DIRECTION: From the listing below, copy only the lines running from the line that contains "import random" to the line that contains "pose from metres", both included.

-- START OF DATA TO PROCESS --

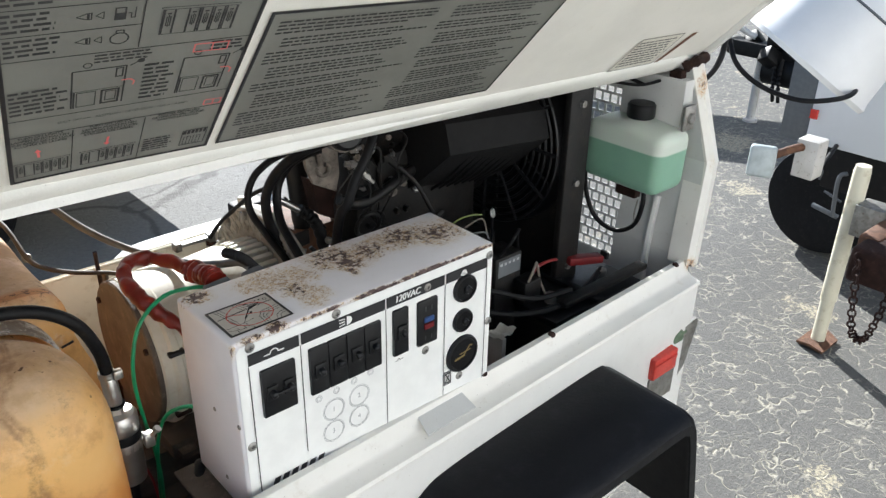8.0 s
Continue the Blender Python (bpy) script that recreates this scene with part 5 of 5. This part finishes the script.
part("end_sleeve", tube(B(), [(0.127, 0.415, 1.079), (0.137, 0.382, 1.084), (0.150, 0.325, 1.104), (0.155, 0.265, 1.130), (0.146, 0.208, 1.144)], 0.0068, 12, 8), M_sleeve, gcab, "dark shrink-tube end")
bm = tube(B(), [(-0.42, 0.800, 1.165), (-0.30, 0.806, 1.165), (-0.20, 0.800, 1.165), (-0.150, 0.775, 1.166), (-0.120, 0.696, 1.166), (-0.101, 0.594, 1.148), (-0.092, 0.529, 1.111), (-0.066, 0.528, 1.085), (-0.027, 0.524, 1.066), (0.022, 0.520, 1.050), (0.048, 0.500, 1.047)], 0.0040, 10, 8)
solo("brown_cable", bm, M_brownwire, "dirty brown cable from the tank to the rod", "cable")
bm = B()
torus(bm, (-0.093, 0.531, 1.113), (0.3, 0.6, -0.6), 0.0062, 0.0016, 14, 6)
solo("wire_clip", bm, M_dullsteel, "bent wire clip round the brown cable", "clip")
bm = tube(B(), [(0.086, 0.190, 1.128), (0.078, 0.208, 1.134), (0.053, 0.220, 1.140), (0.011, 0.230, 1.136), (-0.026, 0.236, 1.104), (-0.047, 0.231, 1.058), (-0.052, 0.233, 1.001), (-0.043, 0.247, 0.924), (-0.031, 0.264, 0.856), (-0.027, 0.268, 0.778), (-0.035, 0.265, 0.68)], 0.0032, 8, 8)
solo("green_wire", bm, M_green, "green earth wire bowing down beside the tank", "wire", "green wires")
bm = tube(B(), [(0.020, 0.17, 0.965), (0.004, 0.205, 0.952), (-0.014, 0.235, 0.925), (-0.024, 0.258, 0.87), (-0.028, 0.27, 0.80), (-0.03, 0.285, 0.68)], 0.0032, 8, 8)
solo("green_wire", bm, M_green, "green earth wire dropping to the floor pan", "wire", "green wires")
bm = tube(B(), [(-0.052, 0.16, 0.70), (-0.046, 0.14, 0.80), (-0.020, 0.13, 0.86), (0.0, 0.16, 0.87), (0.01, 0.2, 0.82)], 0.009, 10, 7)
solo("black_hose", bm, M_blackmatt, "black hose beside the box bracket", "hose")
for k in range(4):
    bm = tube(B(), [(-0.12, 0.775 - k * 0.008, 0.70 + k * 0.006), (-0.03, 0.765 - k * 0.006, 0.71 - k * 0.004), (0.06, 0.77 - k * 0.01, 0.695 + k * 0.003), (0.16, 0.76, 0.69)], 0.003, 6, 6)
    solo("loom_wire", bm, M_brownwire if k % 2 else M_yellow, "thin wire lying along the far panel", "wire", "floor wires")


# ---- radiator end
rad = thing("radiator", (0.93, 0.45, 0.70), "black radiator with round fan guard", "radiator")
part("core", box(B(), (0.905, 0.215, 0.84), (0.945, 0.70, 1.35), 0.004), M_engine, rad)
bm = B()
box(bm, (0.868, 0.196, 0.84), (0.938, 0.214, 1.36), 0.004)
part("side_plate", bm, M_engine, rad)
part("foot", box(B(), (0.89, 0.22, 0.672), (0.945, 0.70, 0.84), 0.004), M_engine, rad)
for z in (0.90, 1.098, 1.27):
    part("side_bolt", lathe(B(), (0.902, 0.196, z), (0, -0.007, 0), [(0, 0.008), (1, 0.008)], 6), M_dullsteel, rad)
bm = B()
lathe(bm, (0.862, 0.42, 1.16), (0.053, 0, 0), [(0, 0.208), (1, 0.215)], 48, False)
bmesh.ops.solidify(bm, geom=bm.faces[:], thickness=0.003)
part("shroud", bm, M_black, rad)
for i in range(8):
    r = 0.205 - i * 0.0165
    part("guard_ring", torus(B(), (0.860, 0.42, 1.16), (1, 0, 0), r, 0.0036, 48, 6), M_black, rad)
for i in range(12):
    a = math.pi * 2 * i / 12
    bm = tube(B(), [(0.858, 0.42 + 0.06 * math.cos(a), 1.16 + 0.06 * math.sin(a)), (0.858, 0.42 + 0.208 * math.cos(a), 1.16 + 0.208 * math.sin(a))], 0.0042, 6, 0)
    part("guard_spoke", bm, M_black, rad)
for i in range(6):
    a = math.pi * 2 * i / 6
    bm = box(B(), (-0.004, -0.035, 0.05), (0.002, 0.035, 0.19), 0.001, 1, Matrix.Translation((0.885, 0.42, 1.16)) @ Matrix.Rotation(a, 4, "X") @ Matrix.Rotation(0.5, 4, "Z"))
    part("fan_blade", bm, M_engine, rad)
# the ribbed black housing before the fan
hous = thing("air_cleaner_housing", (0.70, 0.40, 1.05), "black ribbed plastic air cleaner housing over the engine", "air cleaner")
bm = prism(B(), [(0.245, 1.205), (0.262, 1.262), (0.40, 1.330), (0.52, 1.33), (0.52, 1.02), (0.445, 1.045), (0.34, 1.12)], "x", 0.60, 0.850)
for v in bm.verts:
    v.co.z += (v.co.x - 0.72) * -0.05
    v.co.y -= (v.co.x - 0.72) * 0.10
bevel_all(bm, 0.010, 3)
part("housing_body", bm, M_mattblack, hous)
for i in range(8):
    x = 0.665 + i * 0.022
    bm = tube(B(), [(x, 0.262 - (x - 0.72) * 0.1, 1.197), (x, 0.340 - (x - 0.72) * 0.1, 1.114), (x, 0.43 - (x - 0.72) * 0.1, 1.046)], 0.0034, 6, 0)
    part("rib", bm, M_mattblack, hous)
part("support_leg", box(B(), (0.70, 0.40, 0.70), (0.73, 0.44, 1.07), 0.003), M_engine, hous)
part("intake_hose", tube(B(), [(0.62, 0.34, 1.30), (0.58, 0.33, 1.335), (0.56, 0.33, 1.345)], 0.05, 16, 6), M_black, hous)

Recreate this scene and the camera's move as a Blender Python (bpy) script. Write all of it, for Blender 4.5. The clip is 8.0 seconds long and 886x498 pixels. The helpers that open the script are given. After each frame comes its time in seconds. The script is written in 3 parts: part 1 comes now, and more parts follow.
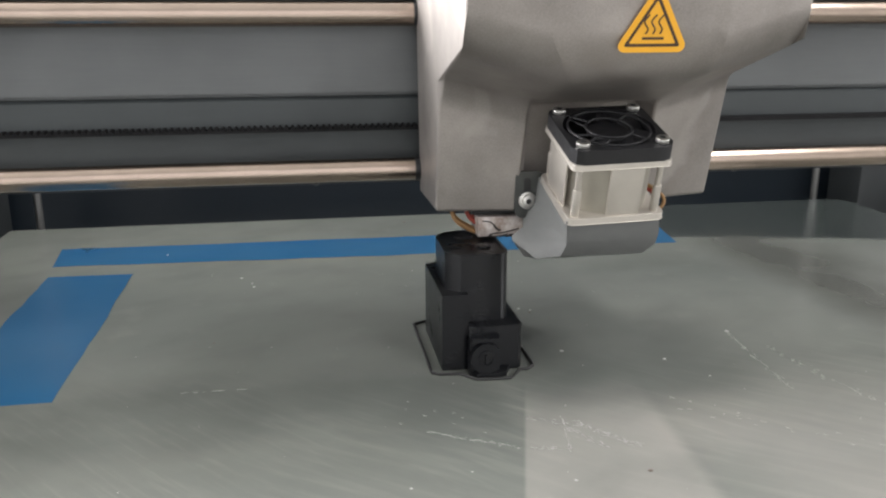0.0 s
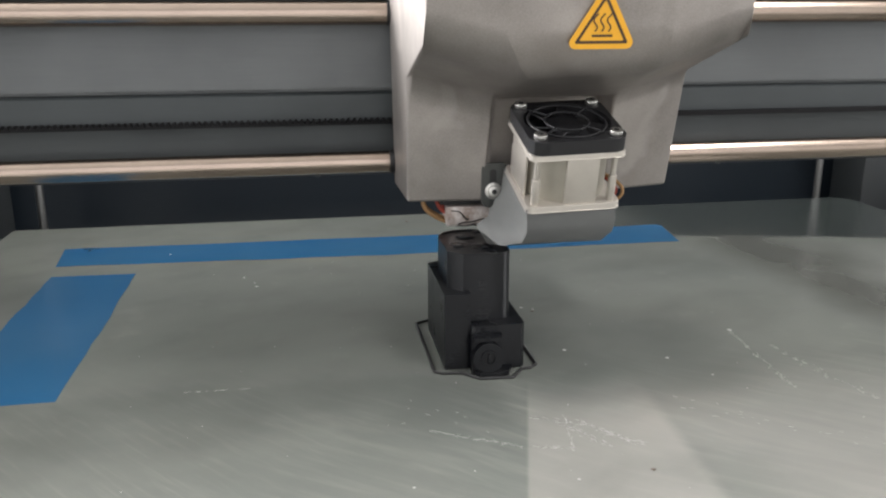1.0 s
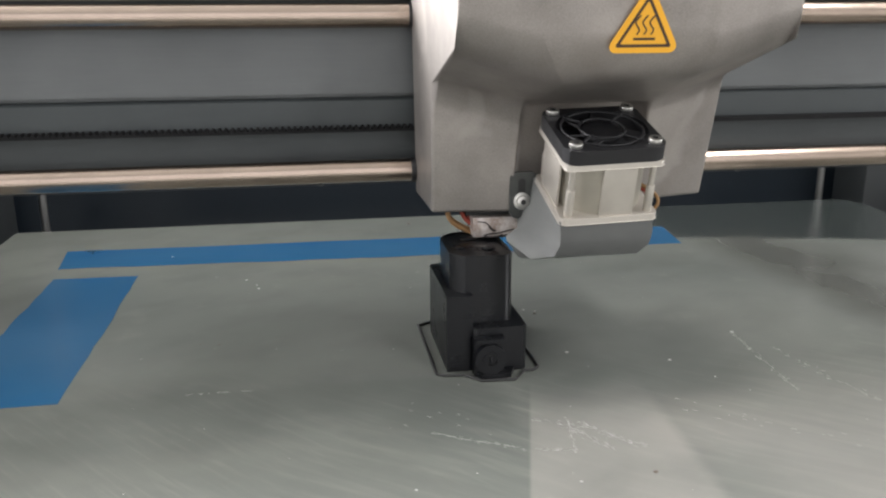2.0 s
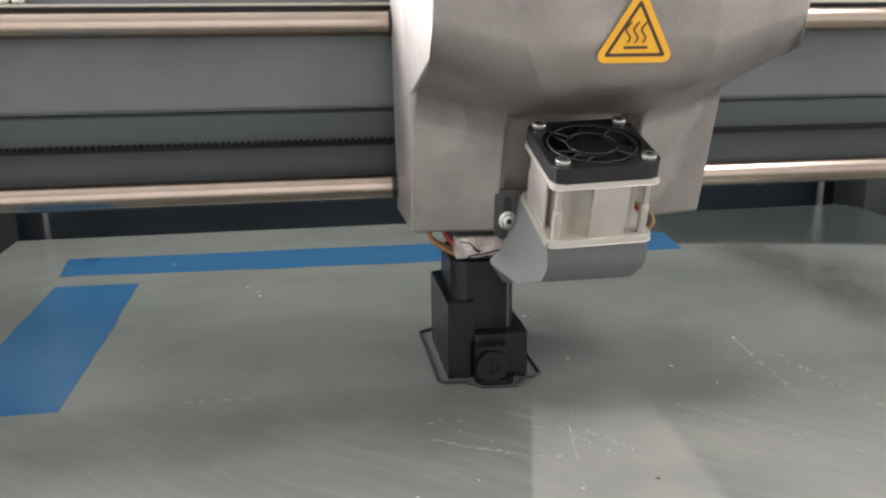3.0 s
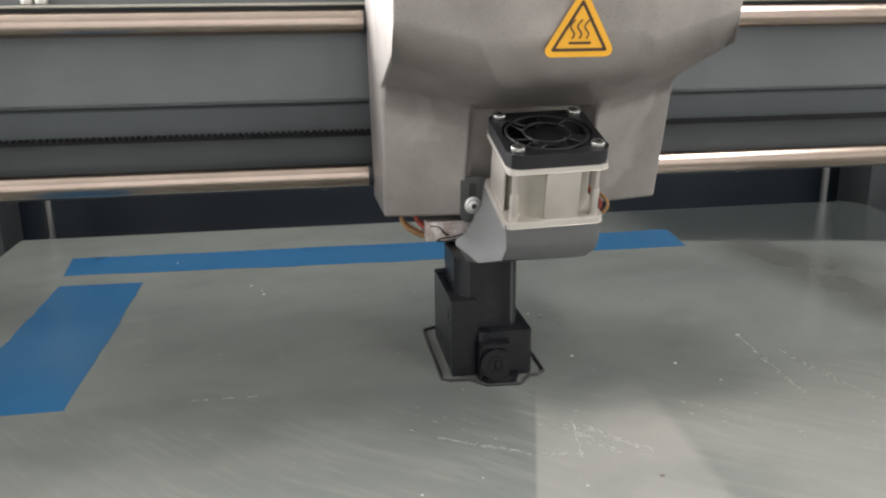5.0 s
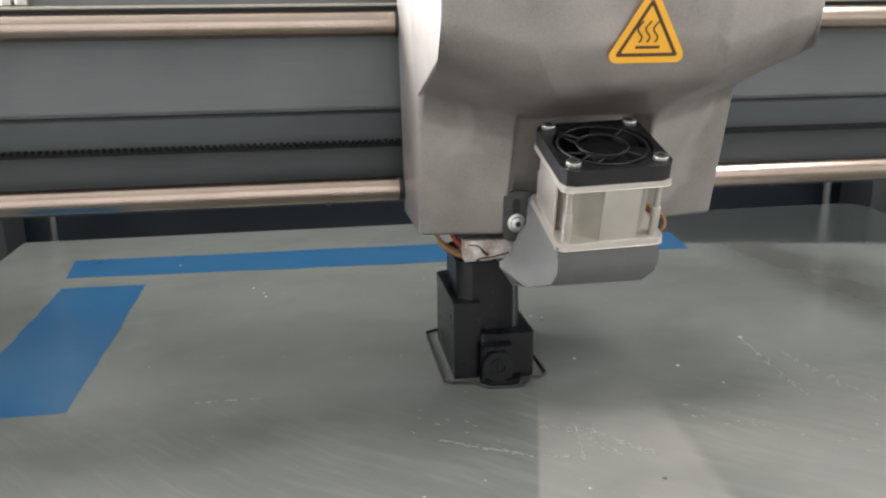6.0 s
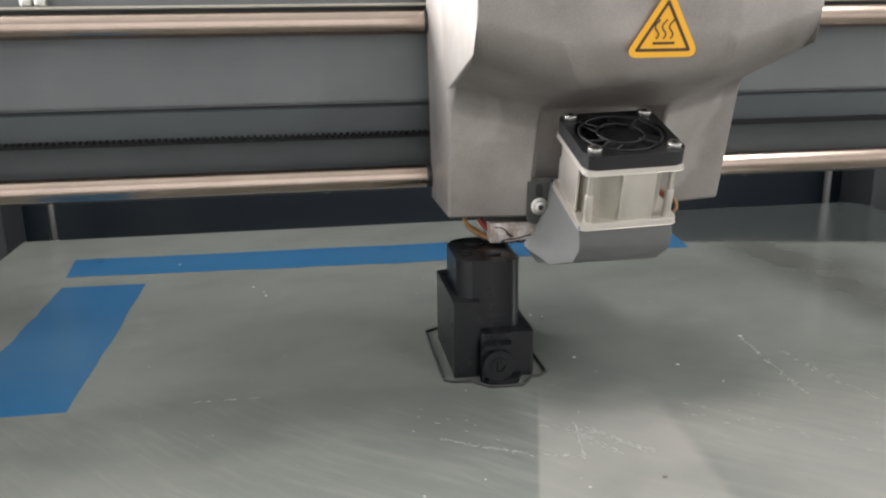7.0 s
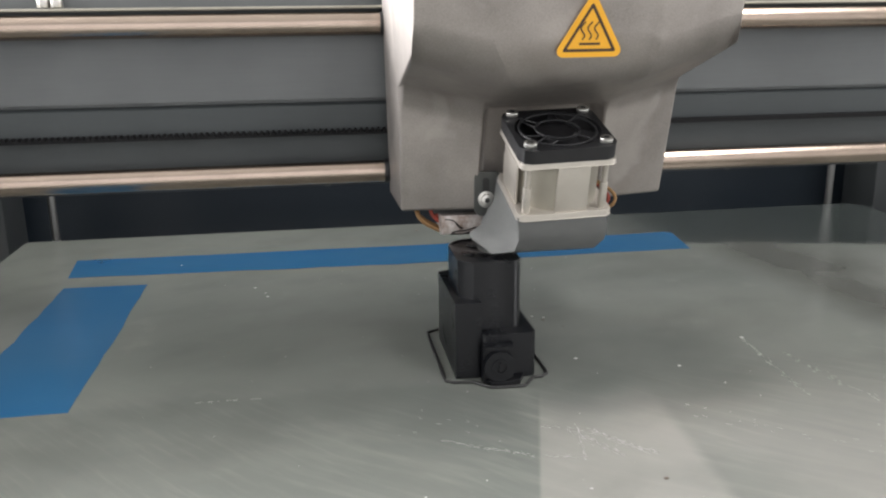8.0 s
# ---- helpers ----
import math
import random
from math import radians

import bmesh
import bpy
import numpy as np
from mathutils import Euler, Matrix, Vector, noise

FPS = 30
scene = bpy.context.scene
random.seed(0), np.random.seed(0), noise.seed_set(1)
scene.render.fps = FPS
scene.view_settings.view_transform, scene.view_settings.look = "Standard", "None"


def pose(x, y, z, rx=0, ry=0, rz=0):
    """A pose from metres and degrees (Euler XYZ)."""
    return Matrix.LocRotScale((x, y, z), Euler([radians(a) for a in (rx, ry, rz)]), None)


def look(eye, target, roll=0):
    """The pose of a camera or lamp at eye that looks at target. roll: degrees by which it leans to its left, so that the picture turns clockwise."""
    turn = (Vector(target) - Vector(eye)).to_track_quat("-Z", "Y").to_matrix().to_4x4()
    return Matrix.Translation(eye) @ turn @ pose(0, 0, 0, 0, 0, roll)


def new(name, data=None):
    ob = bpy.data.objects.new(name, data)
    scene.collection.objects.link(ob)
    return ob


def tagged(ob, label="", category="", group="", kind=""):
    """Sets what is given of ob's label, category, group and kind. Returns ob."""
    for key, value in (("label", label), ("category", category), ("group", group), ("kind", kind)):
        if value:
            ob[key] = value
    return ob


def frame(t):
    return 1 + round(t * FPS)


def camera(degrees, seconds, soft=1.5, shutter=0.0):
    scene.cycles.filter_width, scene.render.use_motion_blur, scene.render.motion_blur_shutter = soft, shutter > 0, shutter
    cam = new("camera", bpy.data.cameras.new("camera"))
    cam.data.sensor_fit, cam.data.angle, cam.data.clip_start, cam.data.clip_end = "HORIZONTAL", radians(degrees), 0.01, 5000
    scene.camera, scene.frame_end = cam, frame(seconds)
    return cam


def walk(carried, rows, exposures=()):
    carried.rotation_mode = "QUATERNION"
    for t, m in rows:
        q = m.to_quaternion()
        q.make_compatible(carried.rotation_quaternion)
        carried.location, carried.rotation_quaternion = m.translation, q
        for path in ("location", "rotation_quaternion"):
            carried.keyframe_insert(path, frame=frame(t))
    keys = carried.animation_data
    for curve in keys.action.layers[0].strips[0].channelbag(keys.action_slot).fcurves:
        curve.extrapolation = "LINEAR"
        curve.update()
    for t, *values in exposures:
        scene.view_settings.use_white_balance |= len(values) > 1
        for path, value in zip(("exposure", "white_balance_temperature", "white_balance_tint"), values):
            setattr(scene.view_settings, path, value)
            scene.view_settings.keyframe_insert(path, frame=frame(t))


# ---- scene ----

-- END OF DATA TO PROCESS --

TASK RESPONSE:
import random
from math import radians

import bmesh
import bpy
import numpy as np
from mathutils import Euler, Matrix, Vector, noise

FPS = 30
scene = bpy.context.scene
random.seed(0), np.random.seed(0), noise.seed_set(1)
scene.render.fps = FPS
scene.view_settings.view_transform, scene.view_settings.look = "Standard", "None"


def pose(x, y, z, rx=0, ry=0, rz=0):
    """A pose from metres and degrees (Euler XYZ)."""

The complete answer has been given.